Work to be completed
Copy out each line exactly; pictures stay out of the copy.

Dataset section
·····

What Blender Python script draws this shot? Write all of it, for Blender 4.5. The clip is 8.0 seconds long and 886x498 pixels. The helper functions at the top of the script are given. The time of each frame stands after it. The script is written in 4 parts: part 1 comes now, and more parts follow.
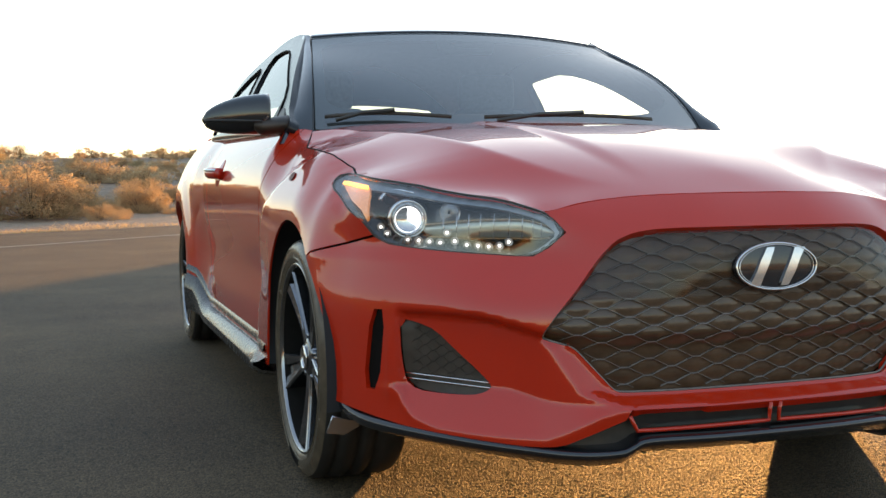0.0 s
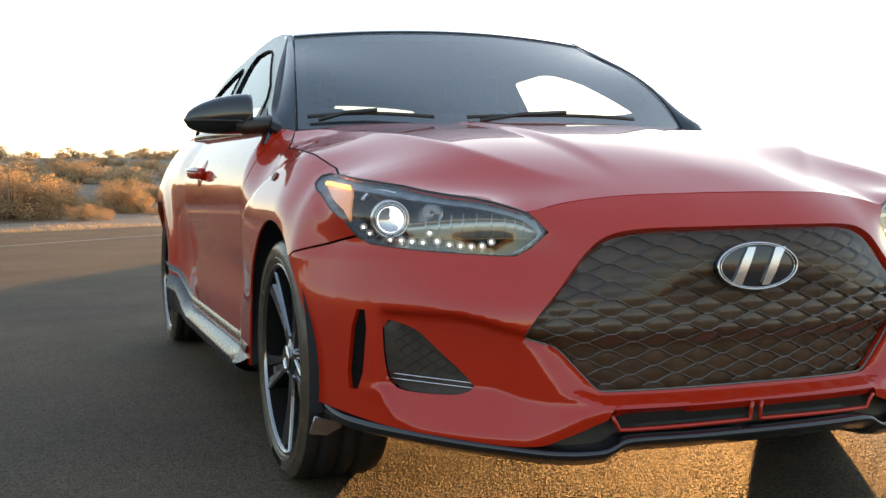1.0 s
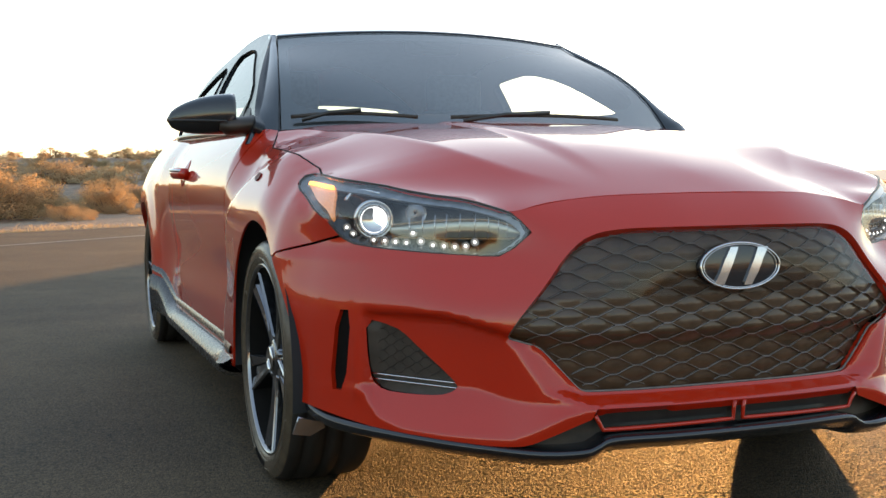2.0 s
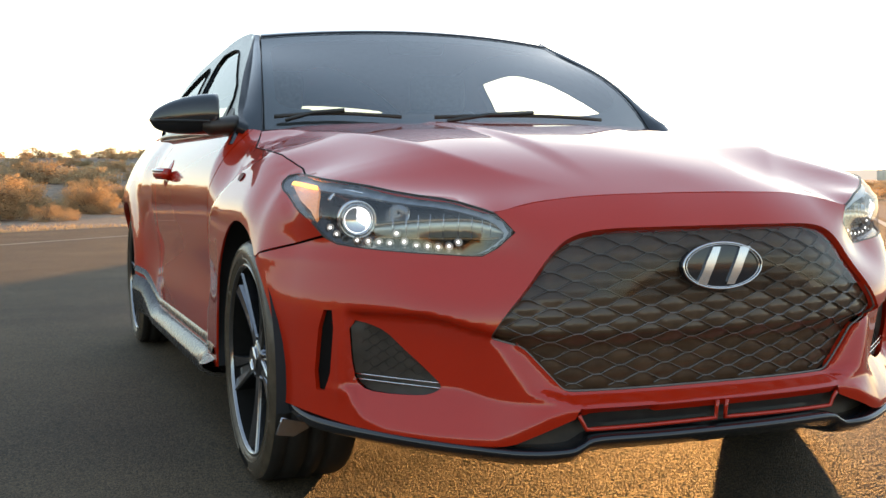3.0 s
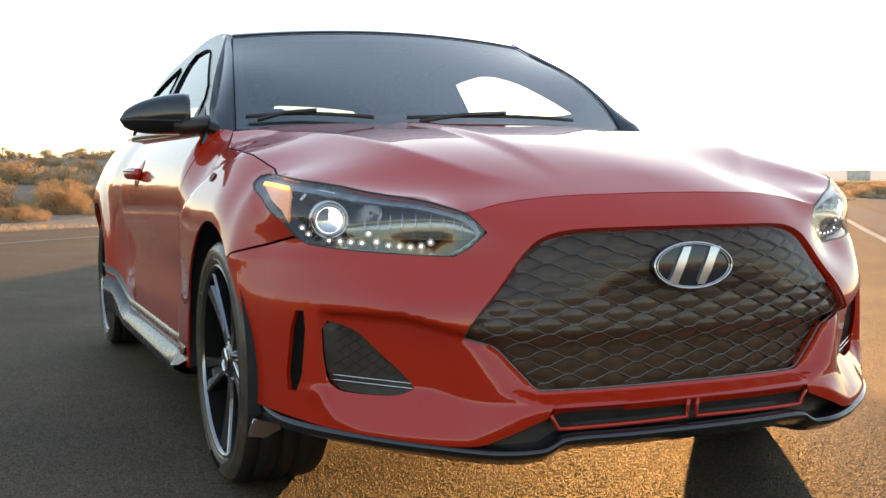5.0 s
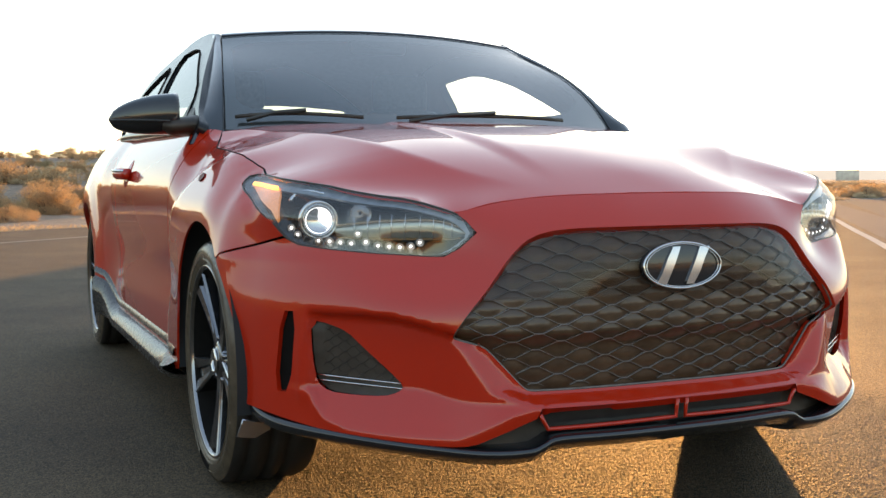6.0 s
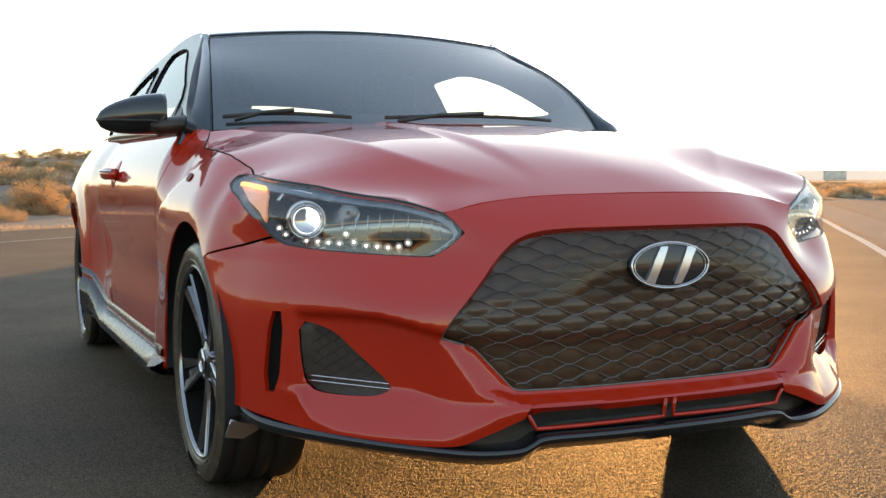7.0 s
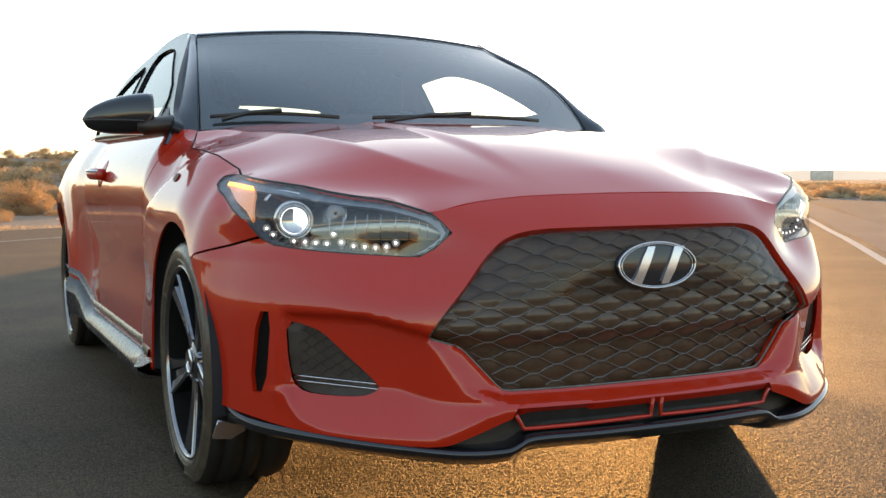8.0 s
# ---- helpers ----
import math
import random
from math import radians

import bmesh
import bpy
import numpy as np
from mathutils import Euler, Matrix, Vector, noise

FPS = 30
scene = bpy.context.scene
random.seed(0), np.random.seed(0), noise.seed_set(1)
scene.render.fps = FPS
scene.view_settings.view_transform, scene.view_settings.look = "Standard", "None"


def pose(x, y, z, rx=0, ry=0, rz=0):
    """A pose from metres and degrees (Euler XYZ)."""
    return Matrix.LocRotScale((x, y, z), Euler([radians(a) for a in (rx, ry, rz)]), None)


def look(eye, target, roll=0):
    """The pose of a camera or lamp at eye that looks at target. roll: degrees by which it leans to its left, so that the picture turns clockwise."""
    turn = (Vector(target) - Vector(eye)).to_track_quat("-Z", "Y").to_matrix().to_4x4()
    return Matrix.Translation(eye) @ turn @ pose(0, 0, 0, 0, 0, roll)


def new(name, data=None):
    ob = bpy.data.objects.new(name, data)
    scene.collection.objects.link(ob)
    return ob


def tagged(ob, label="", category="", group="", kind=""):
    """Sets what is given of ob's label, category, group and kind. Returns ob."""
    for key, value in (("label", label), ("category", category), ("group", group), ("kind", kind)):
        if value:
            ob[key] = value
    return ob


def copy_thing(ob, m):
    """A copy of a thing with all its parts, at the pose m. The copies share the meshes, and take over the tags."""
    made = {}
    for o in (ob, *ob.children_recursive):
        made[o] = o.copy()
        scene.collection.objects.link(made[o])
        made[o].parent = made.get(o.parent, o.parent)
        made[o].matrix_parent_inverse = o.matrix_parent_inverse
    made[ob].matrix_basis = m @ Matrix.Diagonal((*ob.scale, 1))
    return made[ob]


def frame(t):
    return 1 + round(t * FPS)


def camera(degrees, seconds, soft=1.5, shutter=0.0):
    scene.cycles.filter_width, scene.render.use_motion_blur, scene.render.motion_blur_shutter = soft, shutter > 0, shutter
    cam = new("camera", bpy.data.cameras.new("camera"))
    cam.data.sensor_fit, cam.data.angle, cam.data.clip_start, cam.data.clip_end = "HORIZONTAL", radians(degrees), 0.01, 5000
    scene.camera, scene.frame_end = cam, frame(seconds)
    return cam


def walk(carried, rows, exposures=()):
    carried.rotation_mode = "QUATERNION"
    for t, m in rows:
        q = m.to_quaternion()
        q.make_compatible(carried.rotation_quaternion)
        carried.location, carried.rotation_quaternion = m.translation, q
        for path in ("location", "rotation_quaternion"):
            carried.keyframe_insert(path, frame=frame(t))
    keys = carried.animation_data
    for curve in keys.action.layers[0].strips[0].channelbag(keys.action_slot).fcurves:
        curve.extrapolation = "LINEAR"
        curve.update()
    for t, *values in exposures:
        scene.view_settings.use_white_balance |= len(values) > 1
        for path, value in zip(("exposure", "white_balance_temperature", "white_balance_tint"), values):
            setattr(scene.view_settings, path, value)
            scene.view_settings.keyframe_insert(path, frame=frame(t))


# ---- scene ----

·····

Result of the task
What Blender Python script draws this shot? Write all of it, for Blender 4.5. The clip is 8.0 seconds long and 886x498 pixels. The helper functions at the top of the script are given. The time of each frame stands after it. The script is written in 4 parts: part 1 comes now, and more parts follow.
0.0 s
1.0 s
2.0 s
3.0 s
5.0 s
6.0 s
7.0 s
8.0 s
# ---- helpers ----
import math
import random
from math import radians

import bmesh
import bpy
import numpy as np
from mathutils import Euler, Matrix, Vector, noise

FPS = 30
scene = bpy.context.scene
random.seed(0), np.random.seed(0), noise.seed_set(1)
scene.render.fps = FPS
scene.view_settings.view_transform, scene.view_settings.look = "Standard", "None"


def pose(x, y, z, rx=0, ry=0, rz=0):
    """A pose from metres and degrees (Euler XYZ)."""
    return Matrix.LocRotScale((x, y, z), Euler([radians(a) for a in (rx, ry, rz)]), None)


def look(eye, target, roll=0):
    """The pose of a camera or lamp at eye that looks at target. roll: degrees by which it leans to its left, so that the picture turns clockwise."""
    turn = (Vector(target) - Vector(eye)).to_track_quat("-Z", "Y").to_matrix().to_4x4()
    return Matrix.Translation(eye) @ turn @ pose(0, 0, 0, 0, 0, roll)


def new(name, data=None):
    ob = bpy.data.objects.new(name, data)
    scene.collection.objects.link(ob)
    return ob


def tagged(ob, label="", category="", group="", kind=""):
    """Sets what is given of ob's label, category, group and kind. Returns ob."""
    for key, value in (("label", label), ("category", category), ("group", group), ("kind", kind)):
        if value:
            ob[key] = value
    return ob


def copy_thing(ob, m):
    """A copy of a thing with all its parts, at the pose m. The copies share the meshes, and take over the tags."""
    made = {}
    for o in (ob, *ob.children_recursive):
        made[o] = o.copy()
        scene.collection.objects.link(made[o])
        made[o].parent = made.get(o.parent, o.parent)
        made[o].matrix_parent_inverse = o.matrix_parent_inverse
    made[ob].matrix_basis = m @ Matrix.Diagonal((*ob.scale, 1))
    return made[ob]


def frame(t):
    return 1 + round(t * FPS)


def camera(degrees, seconds, soft=1.5, shutter=0.0):
    scene.cycles.filter_width, scene.render.use_motion_blur, scene.render.motion_blur_shutter = soft, shutter > 0, shutter
    cam = new("camera", bpy.data.cameras.new("camera"))
    cam.data.sensor_fit, cam.data.angle, cam.data.clip_start, cam.data.clip_end = "HORIZONTAL", radians(degrees), 0.01, 5000
    scene.camera, scene.frame_end = cam, frame(seconds)
    return cam


def walk(carried, rows, exposures=()):
    carried.rotation_mode = "QUATERNION"
    for t, m in rows:
        q = m.to_quaternion()
        q.make_compatible(carried.rotation_quaternion)
        carried.location, carried.rotation_quaternion = m.translation, q
        for path in ("location", "rotation_quaternion"):
            carried.keyframe_insert(path, frame=frame(t))
    keys = carried.animation_data
    for curve in keys.action.layers[0].strips[0].channelbag(keys.action_slot).fcurves:
        curve.extrapolation = "LINEAR"
        curve.update()
    for t, *values in exposures:
        scene.view_settings.use_white_balance |= len(values) > 1
        for path, value in zip(("exposure", "white_balance_temperature", "white_balance_tint"), values):
            setattr(scene.view_settings, path, value)
            scene.view_settings.keyframe_insert(path, frame=frame(t))


# ---- scene ----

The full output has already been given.